ST. PETERSBURG, Florida -- The clock is ticking on Congress to come up with a plan to prevent student loan interest rates from doubling.
On July 1, the College Cost Reduction and Access Act, passed in 2007, is set to expire, raising rates on federal loans from 3.4 percent to 6.8 percent.
For Melissa Depasquale, a student at the University of South Florida's St. Petersburg campus, it could be a huge setback to her goal of going to law school after graduation. "It would have a massive effect on me. I mean, I'm going to my grave with these loans," she explained.
Without an extension, college will get more expensive for seven million students.
Rep. Kathy Castor (D-FL) held a press conference on Monday highlighting a 61-day countdown until the deadline, stressing the need to get a deal done.
"I urge all my colleagues in Washington to get a move on," Castor said.

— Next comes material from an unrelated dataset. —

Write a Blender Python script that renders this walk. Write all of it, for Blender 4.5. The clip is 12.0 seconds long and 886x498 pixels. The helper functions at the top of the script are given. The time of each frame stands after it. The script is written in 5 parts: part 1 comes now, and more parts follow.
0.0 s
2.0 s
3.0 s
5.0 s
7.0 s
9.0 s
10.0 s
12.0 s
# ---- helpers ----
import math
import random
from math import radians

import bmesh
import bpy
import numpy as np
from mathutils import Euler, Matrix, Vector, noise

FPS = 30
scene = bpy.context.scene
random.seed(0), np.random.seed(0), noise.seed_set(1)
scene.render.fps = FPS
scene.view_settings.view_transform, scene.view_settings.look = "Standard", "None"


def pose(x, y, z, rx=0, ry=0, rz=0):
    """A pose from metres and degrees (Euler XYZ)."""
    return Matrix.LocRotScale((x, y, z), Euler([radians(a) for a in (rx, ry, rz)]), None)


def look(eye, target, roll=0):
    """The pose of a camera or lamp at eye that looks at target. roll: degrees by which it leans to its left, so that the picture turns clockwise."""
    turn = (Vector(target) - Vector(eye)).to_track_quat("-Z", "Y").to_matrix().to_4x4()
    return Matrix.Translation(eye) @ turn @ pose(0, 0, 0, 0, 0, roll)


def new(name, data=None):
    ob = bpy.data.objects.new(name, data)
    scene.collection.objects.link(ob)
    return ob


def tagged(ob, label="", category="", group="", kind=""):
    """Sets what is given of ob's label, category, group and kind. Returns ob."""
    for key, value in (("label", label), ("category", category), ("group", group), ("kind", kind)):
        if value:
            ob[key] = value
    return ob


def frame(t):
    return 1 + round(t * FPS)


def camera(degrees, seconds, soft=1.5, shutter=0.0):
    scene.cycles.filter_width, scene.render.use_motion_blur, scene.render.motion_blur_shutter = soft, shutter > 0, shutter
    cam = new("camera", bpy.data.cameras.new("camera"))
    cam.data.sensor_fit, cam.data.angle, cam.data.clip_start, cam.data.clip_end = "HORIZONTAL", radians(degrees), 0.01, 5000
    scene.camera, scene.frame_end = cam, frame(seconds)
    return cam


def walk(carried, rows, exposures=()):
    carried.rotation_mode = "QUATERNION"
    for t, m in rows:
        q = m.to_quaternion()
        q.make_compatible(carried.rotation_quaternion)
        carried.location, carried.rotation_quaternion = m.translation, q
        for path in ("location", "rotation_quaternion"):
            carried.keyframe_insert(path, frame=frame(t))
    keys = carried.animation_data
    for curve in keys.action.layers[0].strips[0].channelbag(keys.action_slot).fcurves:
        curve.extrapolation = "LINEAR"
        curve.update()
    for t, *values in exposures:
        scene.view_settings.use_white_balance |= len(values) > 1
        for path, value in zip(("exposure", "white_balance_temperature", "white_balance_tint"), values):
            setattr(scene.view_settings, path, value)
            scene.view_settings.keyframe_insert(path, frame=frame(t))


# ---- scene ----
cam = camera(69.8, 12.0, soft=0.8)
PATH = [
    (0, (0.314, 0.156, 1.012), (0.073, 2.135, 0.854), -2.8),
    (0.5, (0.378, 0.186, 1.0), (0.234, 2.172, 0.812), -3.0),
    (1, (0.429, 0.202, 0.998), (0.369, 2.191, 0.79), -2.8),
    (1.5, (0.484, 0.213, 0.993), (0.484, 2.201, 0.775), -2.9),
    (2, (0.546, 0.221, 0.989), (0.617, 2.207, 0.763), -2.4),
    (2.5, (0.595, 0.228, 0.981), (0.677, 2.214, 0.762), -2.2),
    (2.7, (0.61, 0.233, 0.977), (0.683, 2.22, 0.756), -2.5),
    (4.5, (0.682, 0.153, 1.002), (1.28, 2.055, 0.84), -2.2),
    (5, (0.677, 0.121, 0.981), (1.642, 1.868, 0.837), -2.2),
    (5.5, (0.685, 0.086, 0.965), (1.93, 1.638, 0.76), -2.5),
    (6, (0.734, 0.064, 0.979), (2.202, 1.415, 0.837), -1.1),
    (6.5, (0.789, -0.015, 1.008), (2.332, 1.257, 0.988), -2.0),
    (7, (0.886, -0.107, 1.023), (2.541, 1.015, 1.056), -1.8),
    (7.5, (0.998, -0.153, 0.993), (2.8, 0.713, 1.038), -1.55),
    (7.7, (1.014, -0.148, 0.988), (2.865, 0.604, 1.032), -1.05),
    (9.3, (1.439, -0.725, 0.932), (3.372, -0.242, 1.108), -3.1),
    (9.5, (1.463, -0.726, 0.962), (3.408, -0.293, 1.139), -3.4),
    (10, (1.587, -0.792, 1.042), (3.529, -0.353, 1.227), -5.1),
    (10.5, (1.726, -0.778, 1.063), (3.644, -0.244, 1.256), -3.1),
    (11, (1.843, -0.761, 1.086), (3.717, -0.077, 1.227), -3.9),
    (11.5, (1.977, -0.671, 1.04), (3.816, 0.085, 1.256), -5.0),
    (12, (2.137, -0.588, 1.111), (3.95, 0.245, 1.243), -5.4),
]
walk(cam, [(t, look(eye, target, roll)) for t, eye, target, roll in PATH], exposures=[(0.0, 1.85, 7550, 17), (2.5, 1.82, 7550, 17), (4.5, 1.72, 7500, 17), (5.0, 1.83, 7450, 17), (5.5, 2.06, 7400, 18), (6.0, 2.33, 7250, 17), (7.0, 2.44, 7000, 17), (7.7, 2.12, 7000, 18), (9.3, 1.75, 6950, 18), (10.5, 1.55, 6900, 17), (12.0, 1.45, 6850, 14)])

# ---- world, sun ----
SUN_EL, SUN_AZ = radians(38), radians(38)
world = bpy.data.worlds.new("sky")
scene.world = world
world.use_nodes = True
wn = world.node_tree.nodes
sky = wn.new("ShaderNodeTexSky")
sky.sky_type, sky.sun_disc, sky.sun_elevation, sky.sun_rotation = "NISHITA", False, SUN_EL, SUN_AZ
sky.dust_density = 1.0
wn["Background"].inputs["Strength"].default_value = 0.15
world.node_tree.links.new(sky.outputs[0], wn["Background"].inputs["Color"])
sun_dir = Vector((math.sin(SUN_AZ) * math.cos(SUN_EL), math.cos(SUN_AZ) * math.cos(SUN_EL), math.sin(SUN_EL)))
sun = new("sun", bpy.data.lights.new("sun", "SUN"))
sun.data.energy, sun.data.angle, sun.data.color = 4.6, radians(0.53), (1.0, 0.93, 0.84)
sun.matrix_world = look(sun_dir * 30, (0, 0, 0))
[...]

Yet on Friday, she voted against a bill that would have kept the interest rate from doubling. Castor says the problem with that Republican-backed proposal is it would have been paid for through Obamacare funds.
"There are a number of ways to get it done and folks need to set politics aside," she explained.
Most Republicans and Democrats seem to agree something needs to be done. What they can't find common ground on is how to pay for it.
A number of students fear they'll simply end up as the losers in the political game in Washington. "In my eyes it's always going to be political. There's nothing we can do about it," Depasquale said.
On Twitter, Rep. Dennis Ross (R-FL) has used the words "stupid" and "fiasco" to describe various parts of the student loan situation.
President Obama has also said he would veto the same House bill passed last week that Castor voted against.